People are fascinating. People-watching is one of the reasons anthropologists get caught up in the numerous tiny facets that make a richly detailed life. I’ve been fortunate to travel a lot in recent years and I never tire of looking at folks as they interact with each other. The train station has proven one of my favorite roosts for spying on busy travelers. Depots are never-ending parades of humanity that come from every imaginable corner of the world.
Since I live and study and travel in the American west, I’ve spent many hours riding the rails. One thing I love about the railroad is that sense of a direct connection to the past. You pass through countryside that is inaccessible to other modes of transportation, pass through tunnels blasted from bedrock granite, and sweep across trestles first constructed by hard labor.
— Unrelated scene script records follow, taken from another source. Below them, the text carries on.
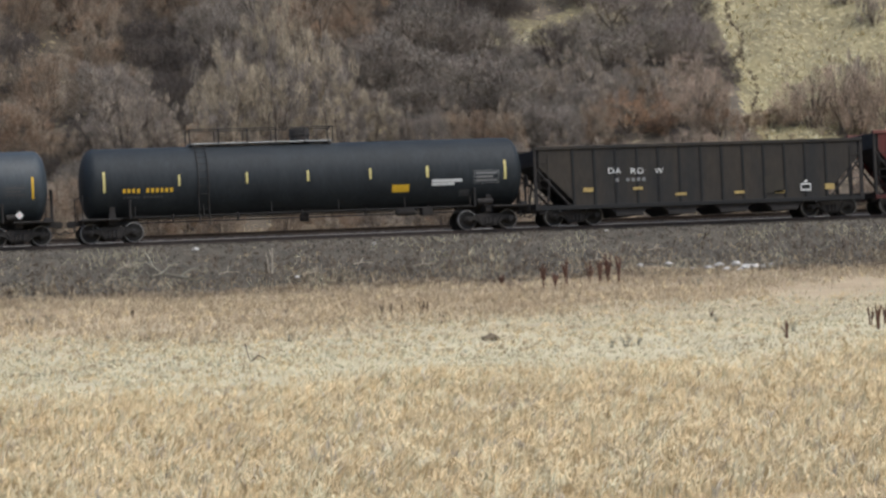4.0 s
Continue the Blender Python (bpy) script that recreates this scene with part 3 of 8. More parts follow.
class Tank(Car):
    def setup(self, label, x0, x1, axles, R=1.49, zc=2.47, mat=None, head=0.70, trim=None, category="tank car"):
        self.R, self.zc = R, zc
        Car.setup(self, "tank_car", label, category, x0, x1, axles)
        s = Shape()
        prof = []
        for i in range(15):
            u = (i / 14) ** 1.7
            prof.append((self.x0 + 0.85 * head * u, R * max(1 - (1 - u) ** 2.3, 0.0002) ** (1 / 2.3)))
        prof = prof + [(self.x0 + (self.x1 - self.x0) * k / 8, R) for k in range(1, 8)] + [(self.x0 + self.x1 - a, r) for a, r in prof[::-1]]
        s.lathe(prof, "x", 64, (0, 0, zc))
        self.p("tank", s, mat or BLACK, sharp=50)
        n = 5
        for k in range(1, n):
            x = self.x0 + (self.x1 - self.x0) * k / n
            seams = Shape().lathe([(x - 0.02, R - 0.01), (x - 0.015, R + 0.004), (x + 0.015, R + 0.004), (x + 0.02, R - 0.01)], "x", 64, (0, 0, zc))
            self.p("weld_seam", seams, mat or BLACK)
        self.frame_parts(trim)

    def skin(self, x, z):
        return -math.sqrt(max(self.R ** 2 - (z - self.zc) ** 2, 0.01))

    def frame_parts(self, mat=None):
        m = mat or SOOT
        bottom = self.zc - self.R
        for e, t in ((self.x0, self.t0), (self.x1, self.t1)):
            k = 1 if e > 0 else -1
            s = Shape()
            s.box(min(e, t - 1.2 * k), max(e, t - 1.2 * k), -0.22, 0.22, 0.74, 1.05)
            self.p("stub_sill", s, m)
            s = Shape()
            s.slab([(t - 0.16, 0.74), (t + 0.16, 0.74), (t + 0.10, bottom + 0.55), (t - 0.10, bottom + 0.55)], -1.12, 1.12)
            s.box(t - 0.8, t + 0.8, -0.5, 0.5, 1.0, bottom + 0.12)
            self.p("saddle", s, m)
            s = Shape()
            s.box(min(e + 0.10 * k, e - 1.55 * k), max(e + 0.10 * k, e - 1.55 * k), -1.46, 1.46, 0.93, 1.0)
            self.p("end_platform", s, m)
            s = Shape()
            x = e + 0.06 * k
            for y in (-1.4, 1.4):
                s.tube([(x, y, 0.42), (x, y, 2.0)], 0.022)
                s.tube([(x - 0.4 * k, y, 0.42), (x - 0.4 * k, y, 0.95)], 0.018)
                s.tube([(x - 0.4 * k, y, 0.44), (x, y, 0.44)], 0.018)
            s.tube([(x, -1.4, 1.95), (x, 1.4, 1.95)], 0.022)
            self.p("end_handrail", s, m)
        for y in (-1.40, 1.40):
            self.p("side_handrail", Shape().tube([(self.t0 + 0.8, y, 1.00), (self.t1 - 0.8, y, 1.00)], 0.028), m)
        n = 6
        for k in range(n):
            x = self.t0 + 0.9 + (self.t1 - self.t0 - 1.8) * k / (n - 1)
            for y in (-1.40, 1.40):
                self.p("rail_bracket", Shape().tube([(x, y, 1.0), (x, y * 0.97, 1.45)], 0.02), m)
        for x in (self.t0 + 0.7, self.t1 - 0.7):
            s = Shape().box(x - 0.04, x + 0.04, -1.46, -1.30, 0.95, 1.75)
            self.p("grab_post", s, m)
        span = self.t1 - self.t0 - 2.4
        self.p("brake_pipe", Shape().tube([(self.t0 + 1.0, -0.62, 0.80), (self.t1 - 1.0, -0.62, 0.80)], 0.035), m)
        for k in range(5):
            x = self.t0 + 1.2 + span * (k + 0.5) / 5
            self.p("pipe_hanger", Shape().box(x - 0.035, x + 0.035, -0.68, -0.56, 0.76, bottom + 0.25), m)
        s = Shape().box(self.t1 - 2.9, self.t1 - 2.45, -0.95, -0.45, 0.70, 1.02).lathe([(-0.42, 0.09), (-0.40, 0.15), (0.40, 0.15), (0.42, 0.09)], "x", 12, (self.t1 - 3.6, -0.7, 0.86))
        self.p("brake_valve", s, m)
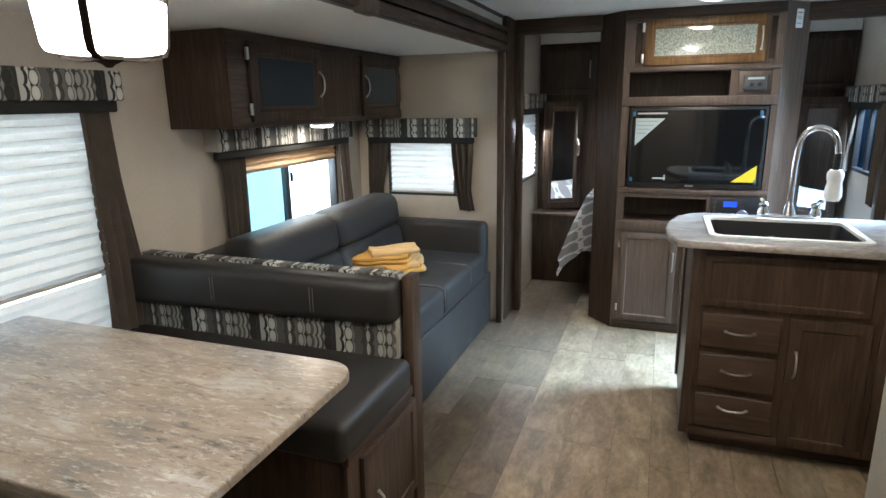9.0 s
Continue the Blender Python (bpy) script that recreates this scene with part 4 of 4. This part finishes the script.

I write this, sitting in my comfortable seat, rocking back and forth to the motion of steel wheels on steel tracks. We’ve just departed the site of the historic Dunsmuir Station. The original structure was demolished in 1900 (a real shame), but the city has rebuilt a smaller simpler structure on the original locale. I’m fond of this tiny town since the station sits literally ten feet from the Southern Pacific line and the adjoining railyard. When the engines line up in the morning, the earth rumbles and shakes, a proper homage to the power of the machinery.
For folks who live in places where trains offer regular transportation to-and-from the necessary activities of life in our very modern world, we sometimes forget to marvel at these behemoth engines and the massive energy they represent. The wonder of the railways is mostly lost on modern Americans. The world has come to measure transport in hours rather than days but speed comes at an expense.
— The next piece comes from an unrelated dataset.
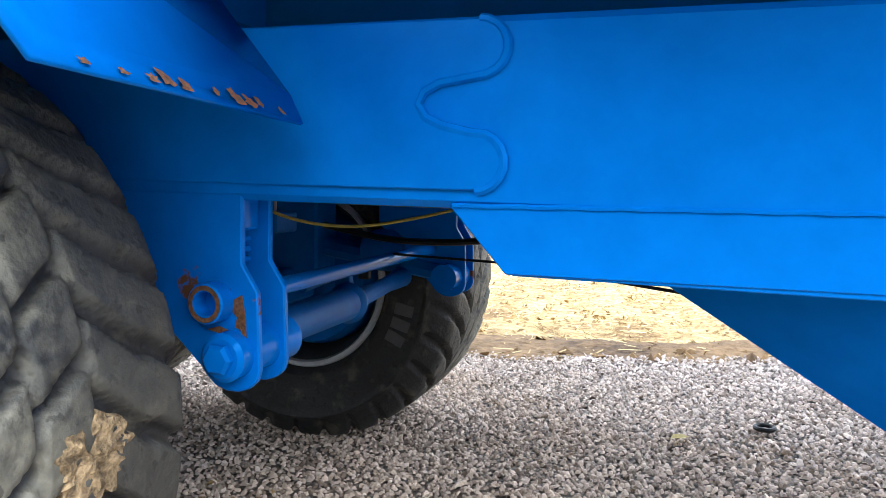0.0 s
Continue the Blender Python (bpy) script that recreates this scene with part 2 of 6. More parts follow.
M_PLATE = plain("grey_plate", (0.50, 0.50, 0.47), 0.4, vary=0.05)
M_ORANGE = plain("orange_reflector", (0.85, 0.16, 0.01), 0.15, vary=0.05)
M_AMBER = plain("amber_lamp_lens", (0.75, 0.24, 0.01), 0.12, vary=0.1)
M_RED = surface("red_machine_paint", (0.54, 0.052, 0.019), (0.66, 0.072, 0.024), (0.4, 0.6), 3, 25, 0.04, coat=0.1)
add_layer(M_RED, (0.20, 0.07, 0.04), 3.0, 0.60, 0.85, 0.85, seed=6.0, amount=0.5)
M_REDARK = surface("dull_red_paint", (0.40, 0.034, 0.015), (0.50, 0.048, 0.020), (0.45, 0.65), 3, 25, 0.08)
M_YELPAINT = plain("yellow_machine_paint", (0.62, 0.30, 0.02), 0.5)


# ---- geometry helpers ----
def finish(bm):
    bmesh.ops.recalc_face_normals(bm, faces=bm.faces[:])
    return bm


def mesh_of(name, bm, material, smooth=None):
    me = bpy.data.meshes.new(name)
    finish(bm)
    bm.to_mesh(me)
    bm.free()
    for m in (material if isinstance(material, (list, tuple)) else [material]):
        me.materials.append(m)
    if smooth is not None:
        me.polygons.foreach_set("use_smooth", [True] * len(me.polygons))
        me.set_sharp_from_angle(angle=radians(smooth))
    return me


def thing(name, label, category, group="", kind="", m=None):
    ob = new(name)
    if m is not None:
        ob.matrix_world = m
    ob.empty_display_size = 0.2
    return tagged(ob, label, category, group, kind)


def part(name, bm, material, parent, label="", smooth=35, m=None):
    """Links a bmesh as one mesh object under a thing or a part."""
    ob = new(name, mesh_of(name, bm, material, smooth))
    ob.parent = parent
    if m is not None:
        ob.matrix_basis = m
    if label:
        ob["label"] = label
    return ob


def again(ob, m, parent=None):
    """One more part that shares the mesh of ob."""
    o = new(ob.name.split(".")[0], ob.data)
    o.parent = parent or ob.parent
    o.matrix_basis = m
    if "label" in ob:
        o["label"] = ob["label"]
    return o


def solo(name, bm, material, label, category, group="", kind="", smooth=35, m=None):
    """A thing that is one mesh."""
    ob = new(name, mesh_of(name, bm, material, smooth))
    if m is not None:
        ob.matrix_world = m
    return tagged(ob, label, category, group, kind)


def merge(bm, other):
    me = bpy.data.meshes.new("tmp")
    other.to_mesh(me)
    other.free()
    bm.from_mesh(me)
    bpy.data.meshes.remove(me)
    return bm


def box(x0, x1, y0, y1, z0, z1, bevel=0.004, bm=None, m=None):
    t = bmesh.new()
    bmesh.ops.create_cube(t, size=1)
    bmesh.ops.transform(t, matrix=Matrix.LocRotScale(((x0 + x1) / 2, (y0 + y1) / 2, (z0 + z1) / 2), None, (abs(x1 - x0), abs(y1 - y0), abs(z1 - z0))), verts=t.verts)
    if bevel:
        bmesh.ops.bevel(t, geom=t.edges[:], offset=bevel, segments=1, affect="EDGES", profile=0.5)
    if m is not None:
        bmesh.ops.transform(t, matrix=m, verts=t.verts)
    return merge(bm, t) if bm is not None else t


def prism(pts, axis, a0, a1, bevel=0.0, bm=None, m=None):
    """Extrudes a polygon given in the two other axes (in xyz order) from a0 to a1 along axis."""
    t = bmesh.new()
    k = "xyz".index(axis)
    rings = []
    for a in (a0, a1):
        ring = []
        for p in pts:
            c = list(p)
            c.insert(k, a)
            ring.append(t.verts.new(c))
        rings.append(ring)
    t.faces.new(rings[0])
    t.faces.new(rings[1][::-1])
    for i in range(len(pts)):
        j = (i + 1) % len(pts)
        t.faces.new((rings[0][i], rings[0][j], rings[1][j], rings[1][i]))
    finish(t)
    if bevel:
        bmesh.ops.bevel(t, geom=t.edges[:], offset=bevel, segments=1, affect="EDGES", profile=0.5)
    if m is not None:
        bmesh.ops.transform(t, matrix=m, verts=t.verts)
    return merge(bm, t) if bm is not None else t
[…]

If it were possible, I would ride the train to work, but it isn’t practical in my case – and perhaps not yours. But in my opinion, everyone should take a pleasure run on some historic railway – any of them. It doesn’t have to be an old-fashioned steam engine, although I highly recommend that sort of adventure too. Take a moment out of your frightfully busy and complicated life to climb aboard a fragment of living history. Let the car rock your shoulders into a relaxed state while the landscape you’ve never seen from the highway, slips past the window. Visit the parlor car for a cocktail and an expansive view of mountains, sea or sky. Tap into a tiny bit of the collective background that built and operated our country for more than a century.
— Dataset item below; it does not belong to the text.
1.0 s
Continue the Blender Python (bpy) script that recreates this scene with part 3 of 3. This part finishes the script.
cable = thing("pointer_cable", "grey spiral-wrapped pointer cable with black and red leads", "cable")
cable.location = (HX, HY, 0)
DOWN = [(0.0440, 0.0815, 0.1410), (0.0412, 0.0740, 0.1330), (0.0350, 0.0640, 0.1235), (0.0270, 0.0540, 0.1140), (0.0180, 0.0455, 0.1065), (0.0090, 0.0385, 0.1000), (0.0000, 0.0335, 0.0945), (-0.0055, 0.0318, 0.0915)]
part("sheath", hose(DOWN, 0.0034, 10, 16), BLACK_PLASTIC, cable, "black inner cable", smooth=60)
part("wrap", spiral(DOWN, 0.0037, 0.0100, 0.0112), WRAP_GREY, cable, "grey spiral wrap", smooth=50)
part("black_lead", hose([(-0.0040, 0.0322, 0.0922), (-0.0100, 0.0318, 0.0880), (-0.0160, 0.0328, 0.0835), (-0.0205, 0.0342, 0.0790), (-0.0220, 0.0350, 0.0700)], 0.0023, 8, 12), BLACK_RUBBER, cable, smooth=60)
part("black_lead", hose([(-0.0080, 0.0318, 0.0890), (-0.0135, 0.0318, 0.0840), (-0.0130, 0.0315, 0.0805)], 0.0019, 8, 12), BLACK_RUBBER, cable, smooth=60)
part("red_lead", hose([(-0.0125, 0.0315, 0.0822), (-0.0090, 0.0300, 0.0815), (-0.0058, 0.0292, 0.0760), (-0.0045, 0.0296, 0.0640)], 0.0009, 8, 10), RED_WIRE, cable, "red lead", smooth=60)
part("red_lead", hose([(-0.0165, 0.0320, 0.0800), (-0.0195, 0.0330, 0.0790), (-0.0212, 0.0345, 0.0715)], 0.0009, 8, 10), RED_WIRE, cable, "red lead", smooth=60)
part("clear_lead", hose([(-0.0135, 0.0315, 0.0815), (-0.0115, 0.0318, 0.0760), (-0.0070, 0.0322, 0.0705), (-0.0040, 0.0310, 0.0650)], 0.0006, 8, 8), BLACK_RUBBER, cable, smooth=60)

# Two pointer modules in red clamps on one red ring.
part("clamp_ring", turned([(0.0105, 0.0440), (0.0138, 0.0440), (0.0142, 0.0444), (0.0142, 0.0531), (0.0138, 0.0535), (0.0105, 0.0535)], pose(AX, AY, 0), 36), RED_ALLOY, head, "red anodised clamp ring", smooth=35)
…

Get accustomed to delays – they’re part of the deal. You might just find that riding the train is something you’ll consider again. And again. What have you got to lose except some stress and a few deadlines?
#1 by Matthew Wright on October 23, 2012 - 3:58 am
It’s coming up 200 years since we first had rail. It opened up the nineteenth century frontier, and not just in the US. Very much a human story in all respects. One of the more interesting things I’ve done is ride one of the high-speed European trains. Amsterdam to Paris city centres in four hours – which is comparable to an aircraft, once you factor in the commute to the airport, boarding clearances, etc. I thought it was quick going through Belgium. Then they reached France – no speed limit – and opened up the throttles. 300 km/h, at ground level. And yet people carried on inside the carriages as if it was routine, even boring. I guess it was for them.
#2 by Leslie Berry/ @LesannBerry on October 23, 2012 - 8:25 am
I remember watching part of a documentary of rail being laid in Africa in the 19th century. It’s a fascinating process and the labor involved was mind-boggling. I think about the tens of thousands of miles of steel that criss-crosses entire nations and it’s overwhelming. I’ve never been on a high-speed train and don’t think I’d be carrying on with my normal routine…I’d be plastered against a window or hiding under my seat. Not sure which. Public transportation in the U.S. is fragmented compared to other parts of the world and our train system hauls mostly freight these days, but the number of passengers has significantly increased over the last three years. There’s an old steam train near where we live that offers rides and I was astounded at the noise the first time we went. Trains make me very nostalgic, probably because they’re a novelty in our lives now.